Last night at the Bankside Gallery next to Tate Modern I was at the private view of a new exhibition, "Eyeplay", of prints featuring established and up and coming artists. The exhibition described itself as "A Playground of the Latest Prints in Town". One doesn't want to go on about this awful summer but it was a joy to see the evening sunshine spilling at last on the crowds along the South Bank of the Thames where the gallery is situated. I used to live around here in the late 1970s and 1980s when it was not yet transformed from a rather atmospheric cityscape of crumbling warehouses and empty wharves into its current lively scene of restaurants, bars, galleries, upmarket shops and...people, lots and lots of them.
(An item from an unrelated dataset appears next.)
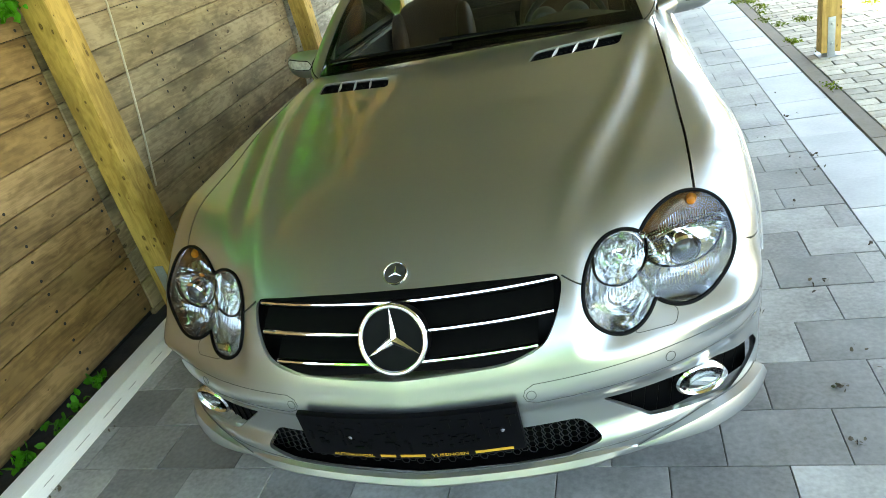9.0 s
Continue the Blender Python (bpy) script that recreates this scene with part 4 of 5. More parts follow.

It is hard to recall that it was once a rather deserted and empty place. It was also the site of some vigorous battles by the local community to hang on to their neighbourhood before City money and speculative office-building drove them out of the area. They even campaigned against the reproduction Globe Theatre, now doing a roaring trade, because its site had been earmarked by the local authority for public housing. The nearby Coin Street Community Builders' development of affordable public housing remains a tribute to those campaigners. Cities need this mix of people if they are remain living communities rather than becoming one vast wine bar. The Bankside Gallery, home to the Royal Watercolour Society and the Royal Society of Painter-Printmakers, was full last night of artists and visitors and the prints were of excellent quality and wide-ranging. The Eyeplay exhibition, curated by Bula Chakravarty Agbo, Frank Kiely and Temsuyanger Longkumer, runs until 9 September.